= Multiple inert gas elimination technique =

Medical technique

The multiple inert gas elimination technique (MIGET) is a medical technique used mainly in pulmonology that involves measuring the concentrations of various infused, inert gases in mixed venous blood, arterial blood, and expired gas of a subject. The technique quantifies true shunt, physiological dead space ventilation, ventilation versus blood flow (V_{A}/Q) ratios, and diffusion limitation.

== Background ==

Hypoxemia is generally attributed to one of four processes: hypoventilation, shunt (right to left), diffusion limitation, and ventilation/perfusion (V_{A}/Q) inequality. Moreover, there are also "extrapulmonary" factors that can contribute to fluctuations in arterial PO_{2}.

There are several measures of hypoxemia that can be assessed, but there are various limitations associated with each. It was for this reason that the MIGET was developed, to overcome the shortcomings of previous methods.

== Theoretical basis ==

Steady-state gas exchange in the lungs obeys the principles of conservation of mass.

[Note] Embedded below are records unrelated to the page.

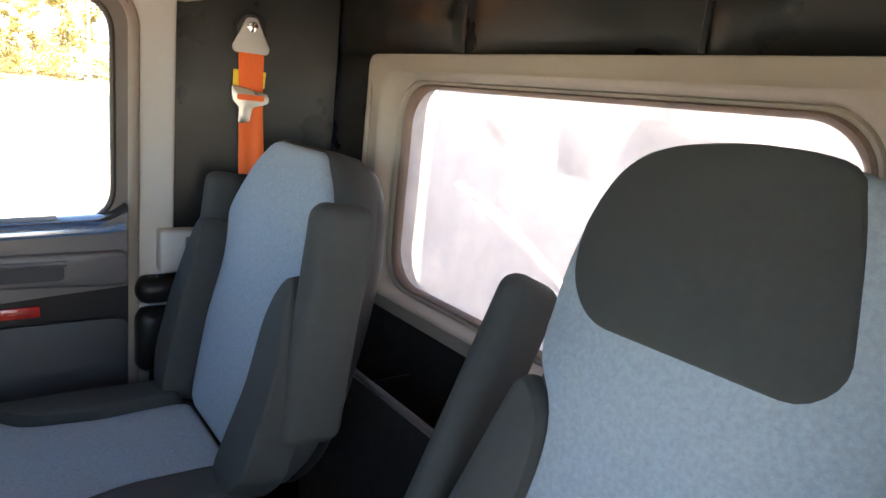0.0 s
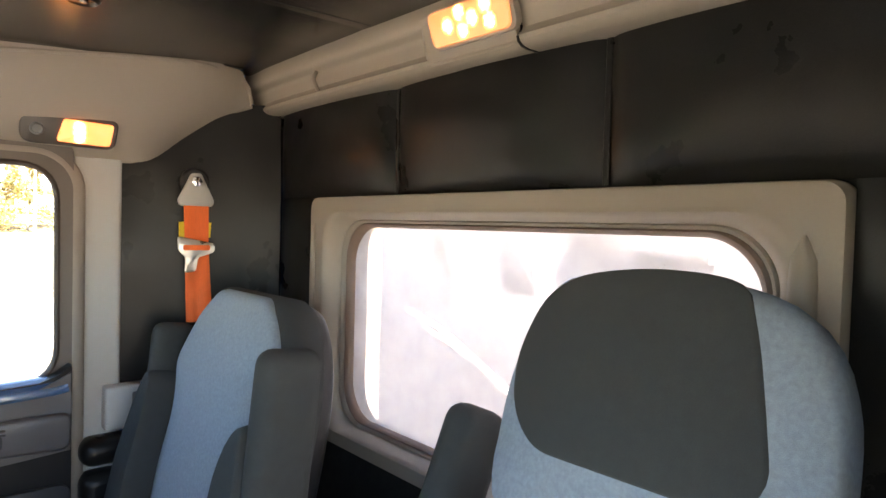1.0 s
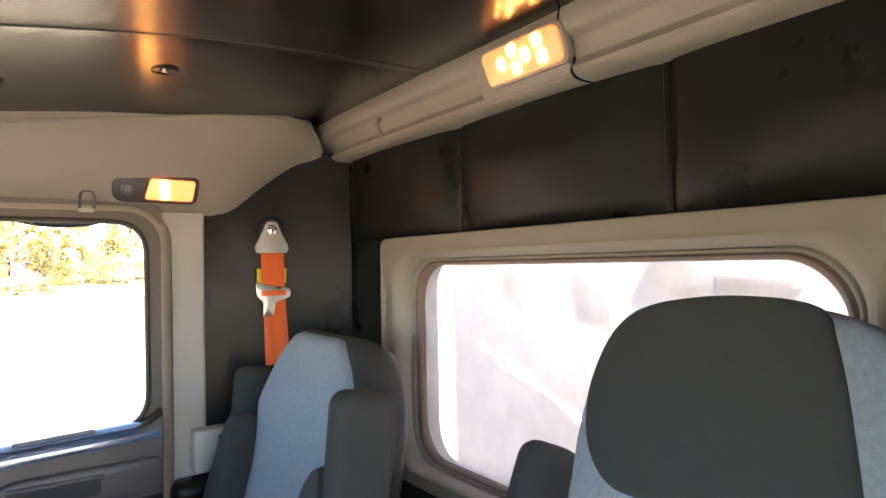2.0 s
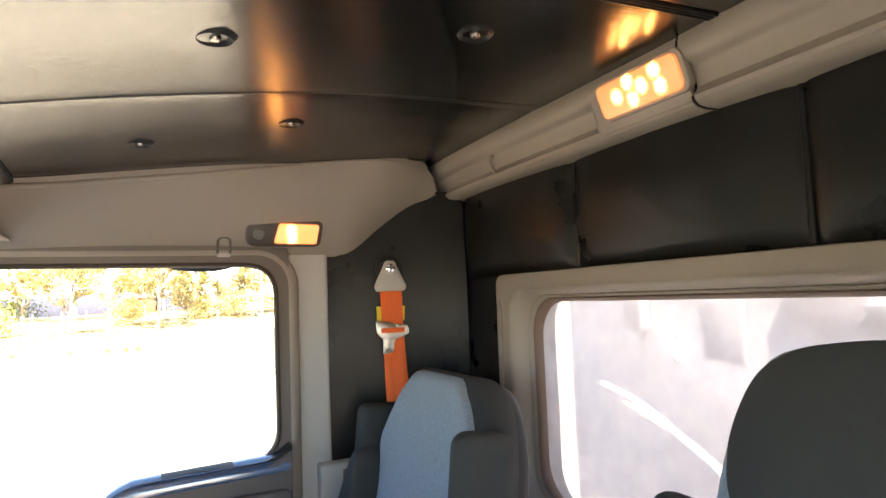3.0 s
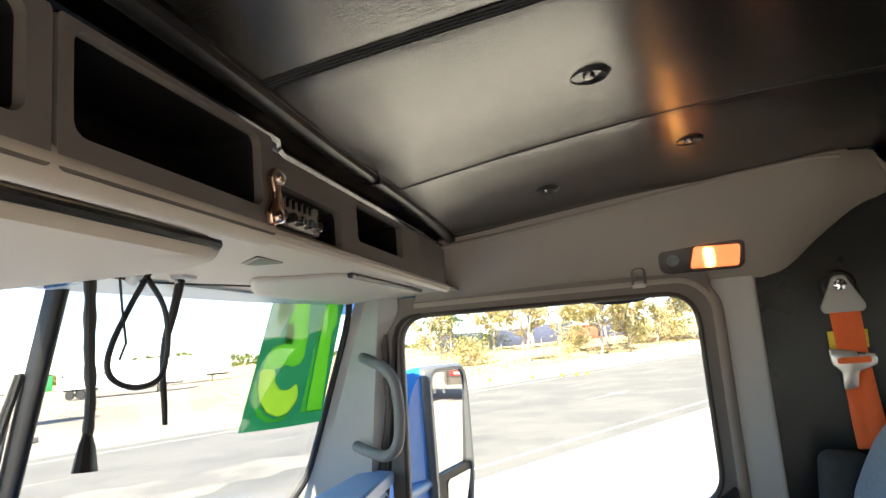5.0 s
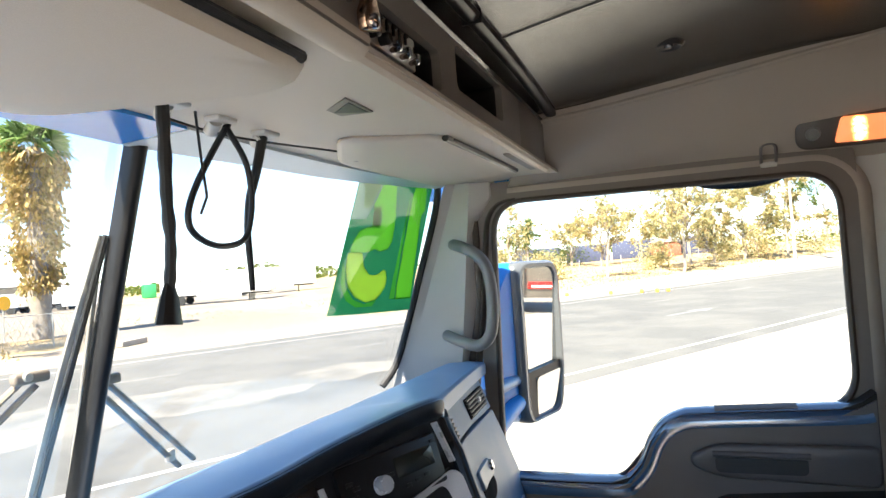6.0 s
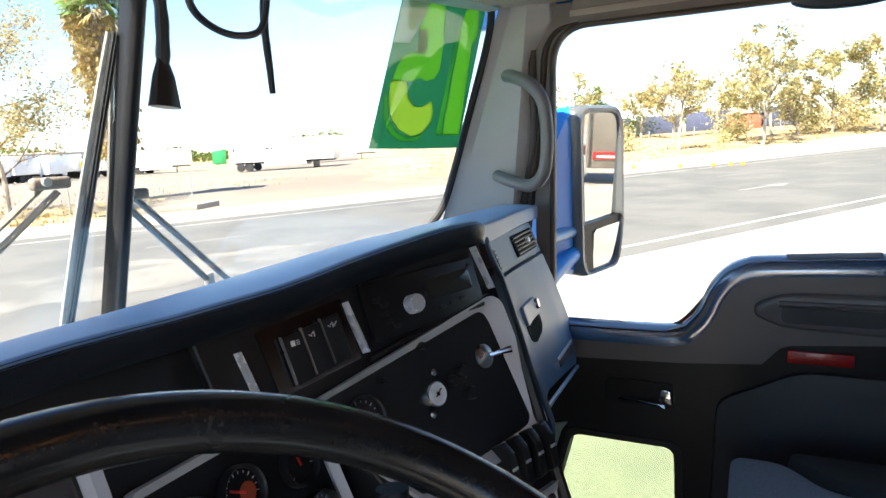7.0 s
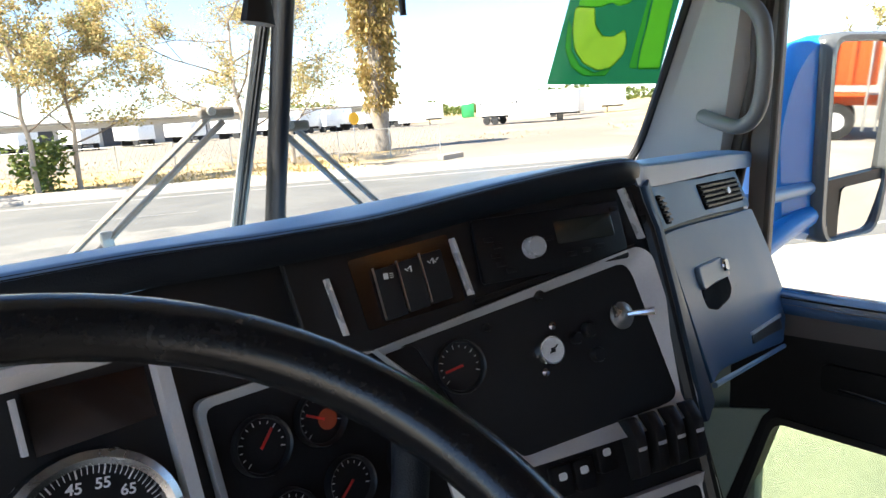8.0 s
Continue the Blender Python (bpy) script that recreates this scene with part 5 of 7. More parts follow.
part("under_cover", sheet(lambda u, v: V(-0.88 + 1.745 * u, FY - 0.006 + (0.345 - 0.035 * ease01((u - 0.85) / 0.15)) * v, 1.553 + 0.002 * math.sin(9 * v)), 40, 14, 0.005), UNDER, console, "taupe underside, bounced light in its colour")
part("lower_lip", tube([V(-0.165 + i * 0.092, FY + 0.008, 1.549) for i in range(11)], 0.011, 10), UNDER, console, "rounded lower edge in the lightened taupe")
part("driver_lip", tube([V(-0.86 + i * 0.0678, FY - 0.006, 1.545) for i in range(11)], 0.017, 12), UNDER, console, "rounded lower edge")
part("top_gloss", sheet(lambda u, v: V(-0.86 + 1.6 * u, FY - 0.004 - 0.020 * ease01((-0.12 - (-0.86 + 1.6 * u)) / 0.05) + 0.034 * v, 1.653 + 0.034 * v), 60, 6, 0.006), material("gloss black plastic", (0.012, 0.012, 0.012), 0.08, var=0.2, scale=6), console, "glossy black cover above the bins")
part("top_edge", tube([V(-0.85 + 0.1 * i, FY + 0.002, 1.654) for i in range(15)], 0.004, 8), SILVER, console, "pale top edge")
crail = [V(x, FY - 0.020 - 0.03 * max(0, -x), zc(x, 0.27) - 0.001) for x in [-0.84 + 0.105 * i for i in range(16)]]
part("ceiling_rail", tube(crail, 0.013, 10, flat=0.8), DARK, console, "black rail under the headliner")
part("rail_joint", B((0.155, FY - 0.020, zc(0.155, 0.27) - 0.001), (0.004, 0.030, 0.025)), GAUGEBACK, console)
for x0, x1, mat, label in ((-0.80, -0.02, BLUE, "blue painted windscreen header"), (-0.015, 0.83, material("pale blue grey header trim", (0.42, 0.48, 0.50), 0.4, var=0.1, scale=6), "pale windscreen header trim")):
    def strip_at(u, v):
        x = x0 + (x1 - x0) * u
        back = 0.620 - 0.05 * abs(x / 0.8) ** 3
        return V(x, back + (ws(min(abs(x), 0.83), 1.55) - 0.002 - back) * v, 1.5495 - 0.005 * v)
    part("header", sheet(strip_at, 24, 4, 0.006), mat, console, label)
part("triangle_vent", prism([(0.045, 0.472), (-0.02, 0.381), (0.058, 0.383)], 1.5468, 1.5495, "z", 0.0), TAUPE, console, "shallow triangular recess")
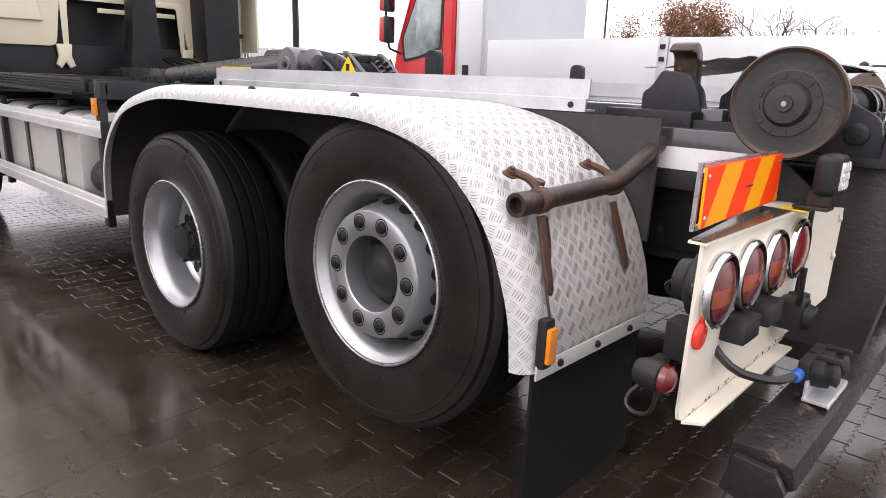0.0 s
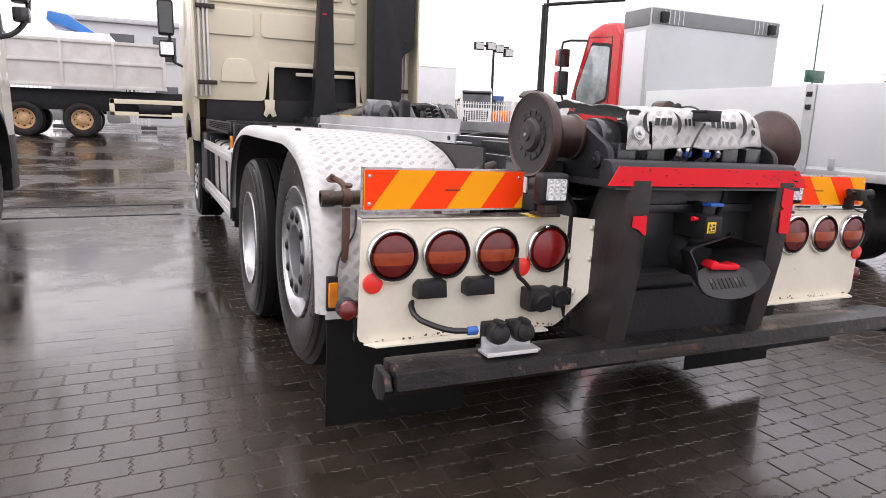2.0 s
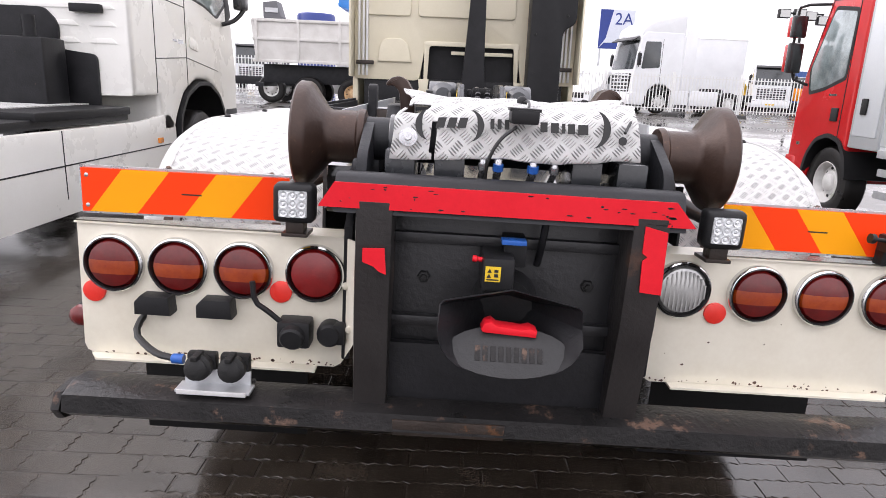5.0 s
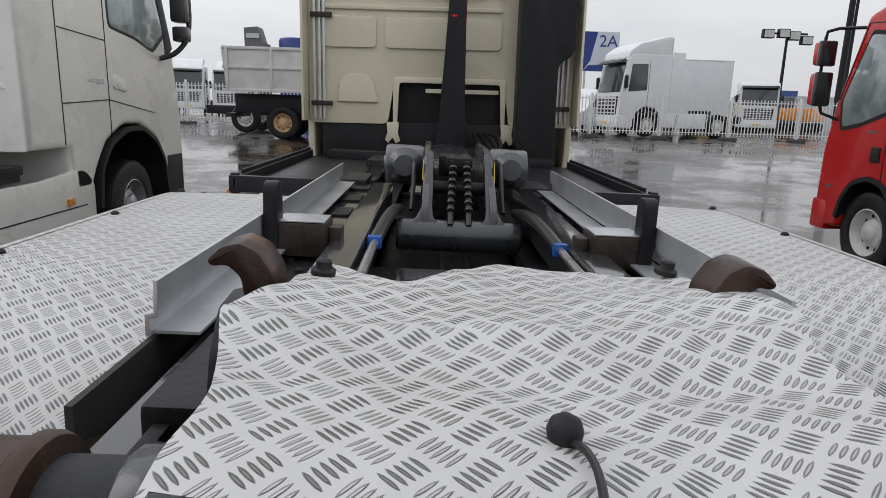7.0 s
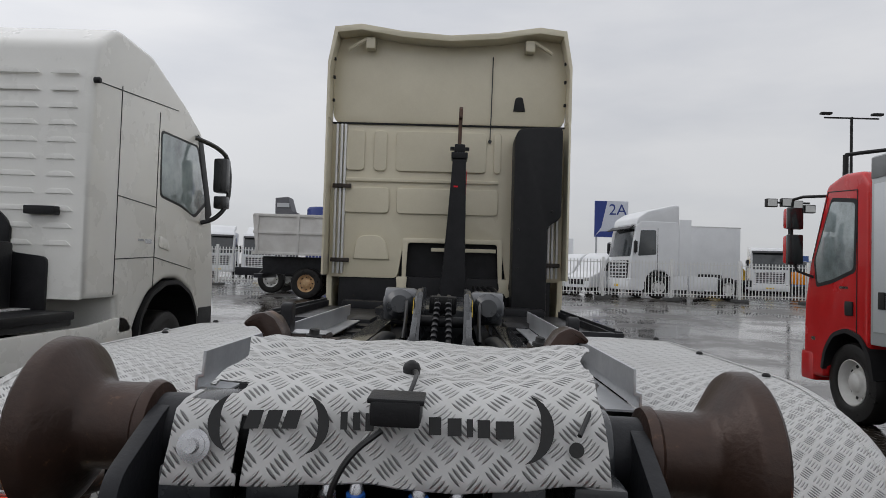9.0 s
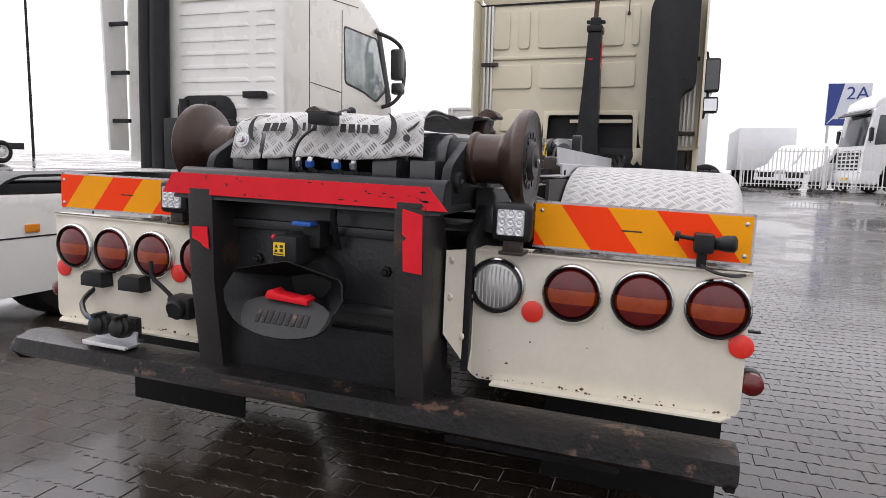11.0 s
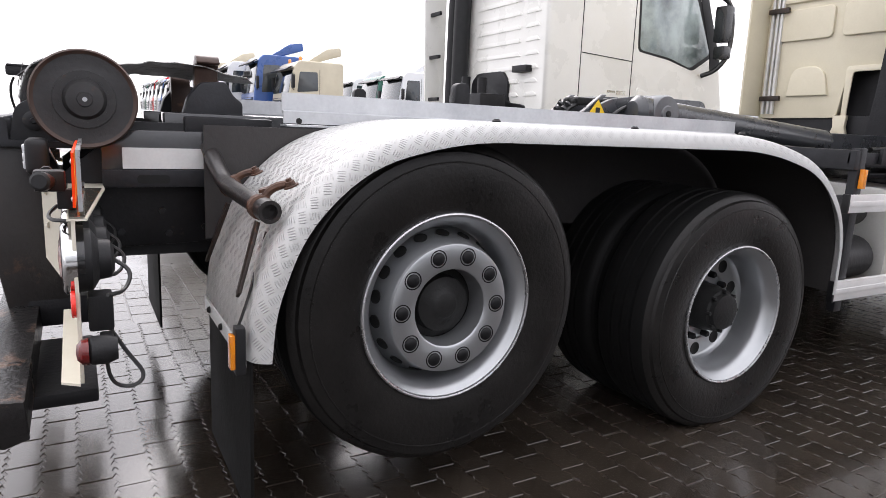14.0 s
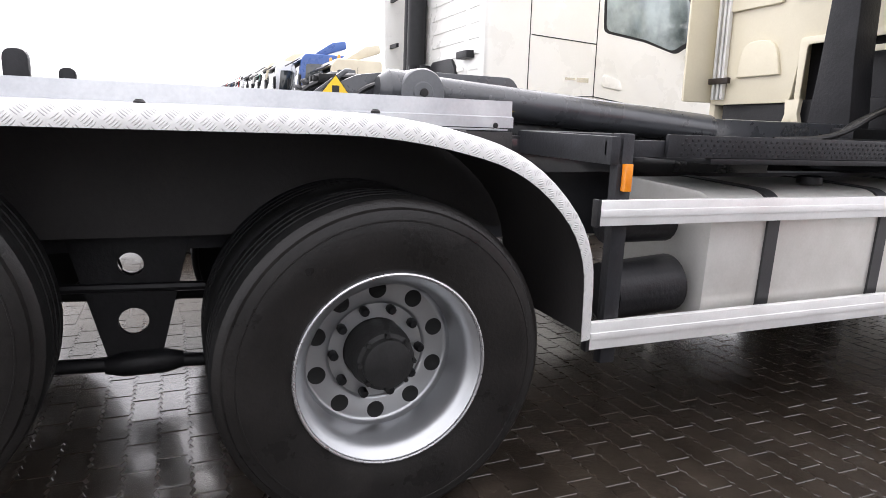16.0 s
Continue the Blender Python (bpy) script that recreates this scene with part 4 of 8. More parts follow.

This leads to the ventilation/perfusion equation for oxygen:

 $V_A/Q=8.63 \times \frac{C_{c'}\ce{O2} - C_v\ce{O2}}{P_I\ce{O2} - P_A\ce{O2}}$

and for carbon dioxide:

 $V_A/Q=8.63 \times \frac{C_v\ce{CO2} - C_{c'}\ce{CO2}}{P_A\ce{CO2}}$

where:
- $C_{c'}$ denotes the end-capillary concentration of the gas (mL/dL),
- $C_v$ denotes the mixed venous concentration of the gas (mL/dL),
- $P_I$ denotes the inspired partial pressure of the gas (mmHg), and
- $P_A$ denotes the alveolar partial pressure of the gas (mmHg)
- $V_A/Q$ denotes the ratio of alveolar ventilation to cardiac output

For the purposes of utilizing the MIGET, the equations have been generalized for an inert gas (IG):

 $V_A/Q = 8.63 \times \ce{solubility} \times \frac {P_V\ce{IG} - P_{C'}\ce{IG}}{P_A\ce{IG}}$

where:
- solubility is the ratio of concentration to partial pressure expressed in mL of gas dissolved per dL of blood per mmHg of the gas in blood

Assuming diffusion equilibration is complete for the inert gas, dropping the subscript IG, and substituting the blood-gas partition coefficient (λ) renders:

 $V_A/Q = {\lambda} \times \frac{P_v - P_A}{P_A}$

Rearranging:

 $P_A/P_v = \frac{{\lambda}}{{\lambda} + V_A/Q} = P_{c'}/P_v$

where:
- $P_v$ denotes the mixed venous partial pressure of the gas (mmHg)
- $P_{c'}$ denotes the end-capillary partial pressure of the gas (mmHg)
This equation is the foundation for the MIGET, and it demonstrates that the fraction of inert gas not eliminated from the blood via the lung is a function of the partition coefficient and the V_{A}/Q ratio. This equation operates under the presumption that the lung is perfectly homogenous. In this model, retention (R) is measured from the ratio $P_A/P_v$. Stated mathematically:

 $R = \frac{\lambda}{\lambda+V_A/Q}$

From this equation, we can measure the levels of each inert gas retained in the blood. The relationship between retention (R) and $V_A/Q$ can be summarized as follows: As $V_A/Q$ for a given λ increases, R decreases; however, this relationship between $V_A/Q$ and R is the most obvious at values of $V_A/Q$ between ten times higher and lower than a gas's λ. Beyond this, however, it is possible to measure the concentrations of the inert gases in the expired gas from the subject. The ratio of the mixed expired concentration to the mixed venous concentration has been termed excretion (E) and describes the ventilation to regions of varying $V_A/Q$. When taken together:

 $V_{IG} = V_E \times E = \lambda \times Q_T \times [1-R]$

where:
- V_{IG} denotes volume of an inert gas eliminated per minute (mL/min)
- $V_E$ denotes minute ventilation (mL/min)
- $Q_T$ denotes cardiac output (mL/min)
When observing a collection of alveoli in which PO_{2} and PCO_{2} are uniform, local alveolar ventilation and local blood flow define $V_A/Q$:

 $V_A = Q \times V_A/Q$

From these equations it can be deduced that to have knowledge of either retention or excretion implies knowledge of the other. Moreover, a similar understanding exists for the relationship between the distribution of blood flow and the distribution of ventilation.

== Limitations ==
The data produced by the MIGET is an approximation of the distribution of $V_A/Q$ ratios across the entire lung. It has been estimated that nearly 100,000 gas exchange units exist in the human lung; this could lead to a theoretical maximum of VA/Q compartments as high as 100,000, in that case.